After management problems forced the Karachi Transport Corporation to fold some two decades ago, Chinese-imported buses running on compressed natural gas fell into disrepair and were taken off the road, worsening public transport woes, he noted.
Malik Amin Aslam, advisor on climate change to Pakistan Prime Minister Imran Khan, said the BRT system was the first transport project the Green Climate Fund had approved, and would bring “multiple environmental and economic benefits”. It would not require operating subsidies, he added.
The cheap, clean bus network will cater for 320,000 passengers daily, and will reduce planet-warming emissions by 2.6 million tonnes of carbon dioxide equivalent over 30 years, according to project documents.
The BRT will consist of a 30-km (18.6-mile) corridor that will benefit 1.5 million residents, adding 25 new bus stations, secure pedestrian crossings, improved sidewalks, cycle lanes and bike-sharing facilities.
The Green Climate Fund, set up under U.N. climate talks to provide finance to developing countries to help them grow cleanly and adapt to a warming climate, will provide $49 million for the Karachi project out of a total cost of $583.5 million.
The other major funders are the Asian Development Bank and the provincial government of Sindh, where Karachi is located.
Waste on tap
The BRT system, to be rolled out over four years, will have a fleet of 200 hybrid buses that will run on bio-methane produced from manure excreted by Karachi’s 400,000 milk-producing water buffaloes, and collected by the authorities.

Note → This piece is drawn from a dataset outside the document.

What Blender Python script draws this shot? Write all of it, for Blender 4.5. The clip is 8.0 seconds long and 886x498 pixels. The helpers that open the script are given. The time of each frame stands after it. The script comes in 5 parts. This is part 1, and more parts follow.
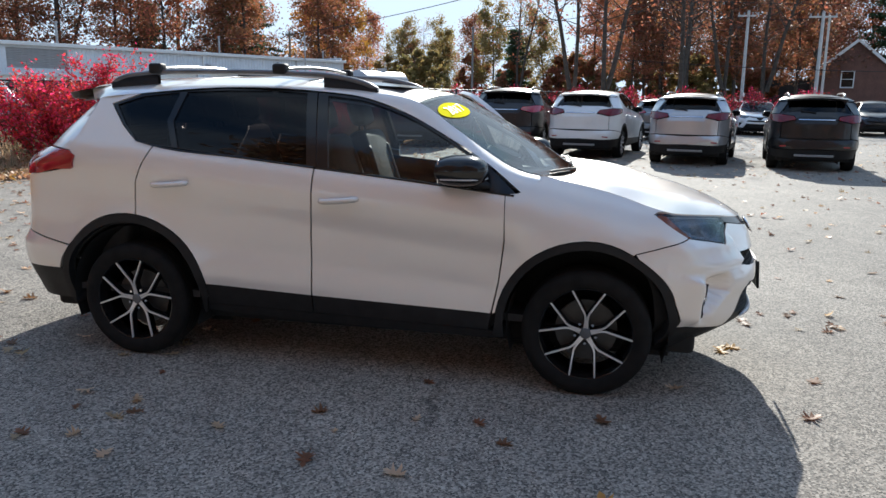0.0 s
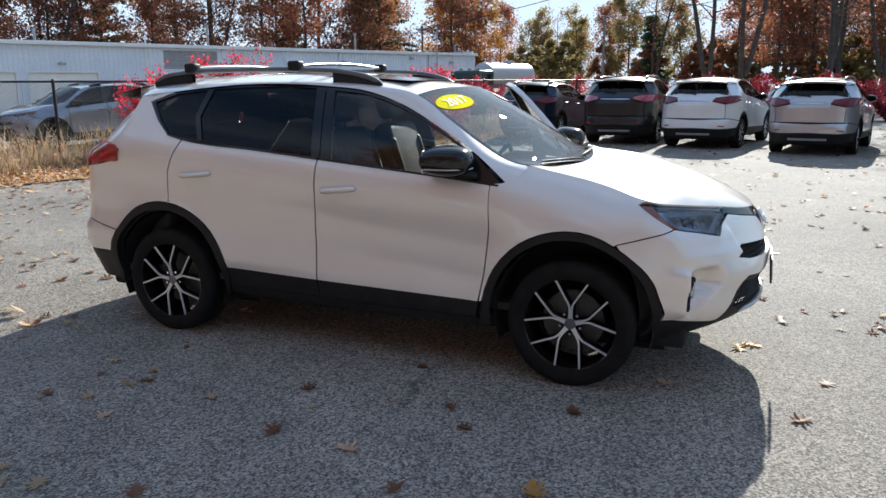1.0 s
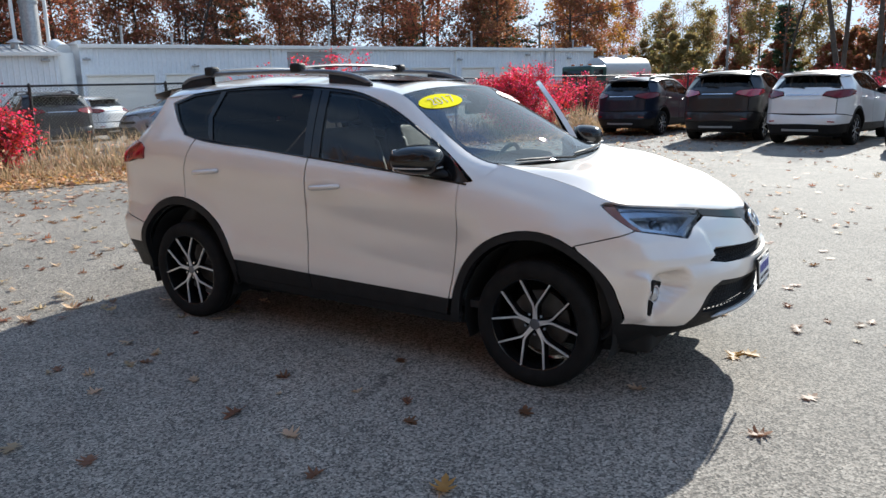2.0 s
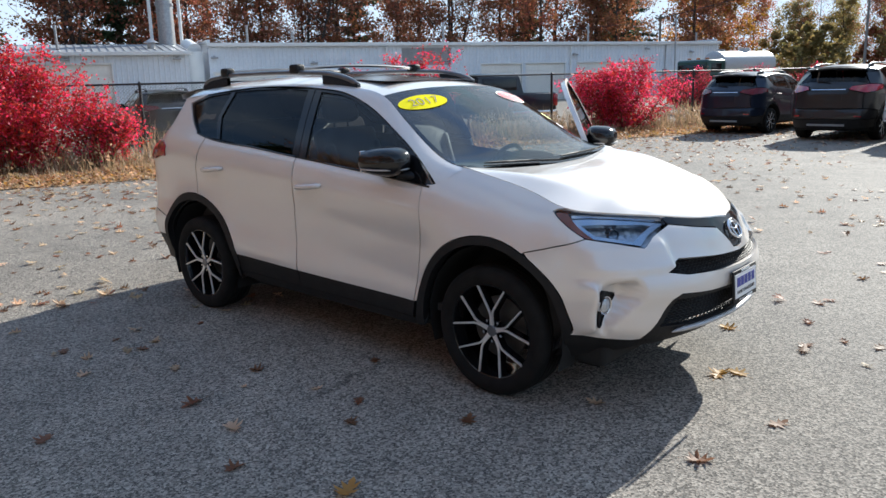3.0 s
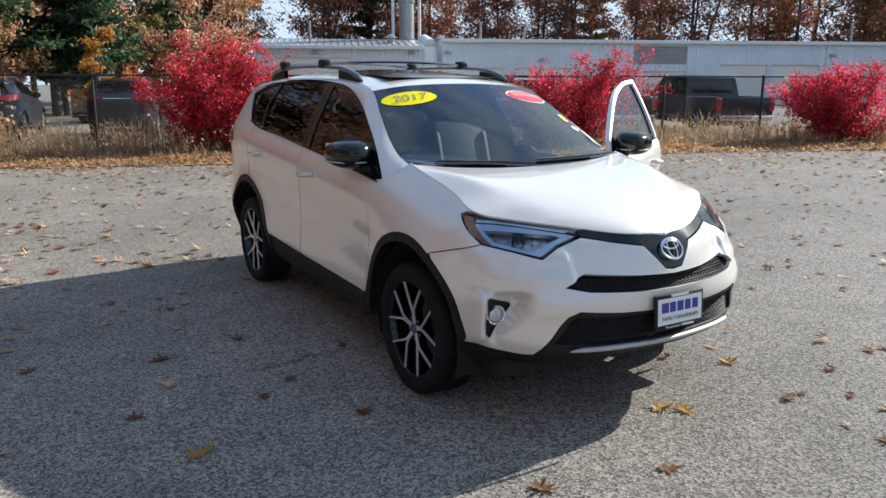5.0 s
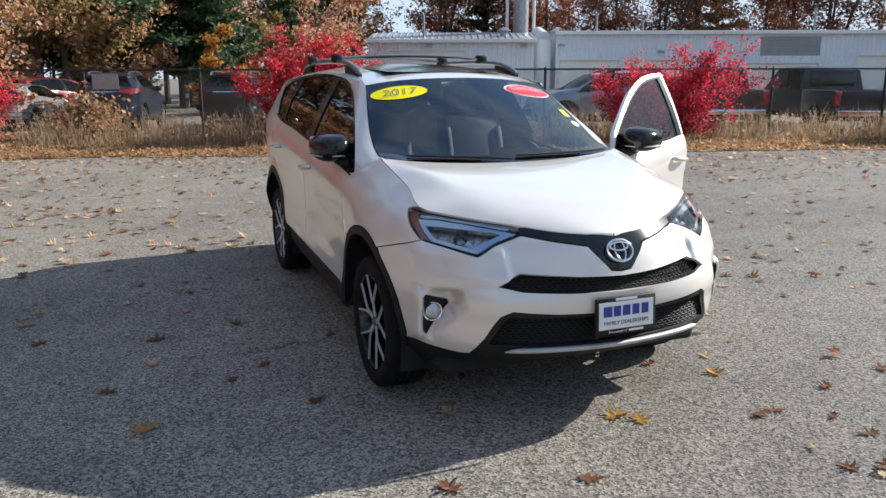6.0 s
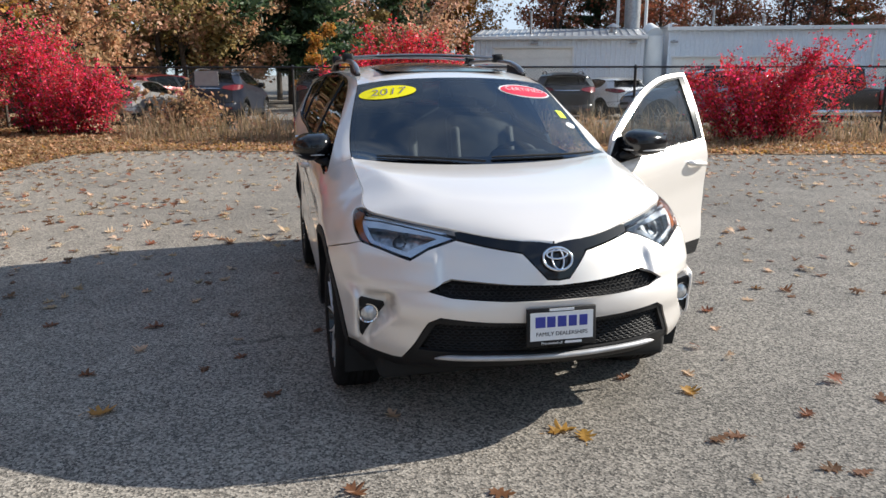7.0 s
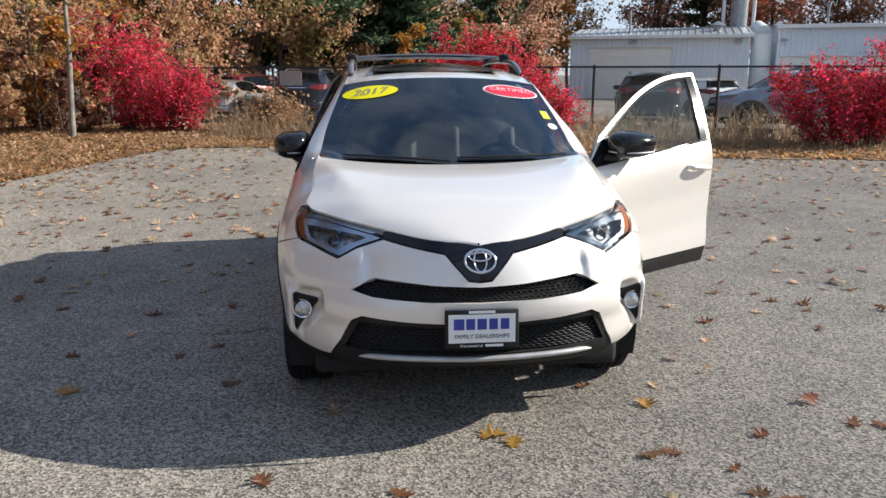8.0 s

The project will prevent about 3,200 tonnes of cow manure entering the ocean daily by converting it into energy and fertiliser at a biogas plant, and will save more than 50,000 gallons of fresh water now used to wash that waste into the bay, Aslam said.
Ali Tauqeer Sheikh, CEO of Leadership for Environment and Development (LEAD) Pakistan, a policy think-tank, said calculating the overall impact on the environment was complex, as the buses would be introduced in stages.
Pakistan’s authorities often lack maintenance budgets, he noted, highlighting the risk the buses could break down and not be repaired.
“Pakistan has a history that it does not utilise donors’ project funding at an optimum level,” he said.
But if all goes well, Sheikh said the project, as the country’s first green BRT system, would lay the foundation for “climate-smart urban transportation systems” in other places.
It could shake up approaches to public transport among policy makers and planners, serving as a model for other cities, including Lahore, Multan, Peshawar and Faisalabad, he said.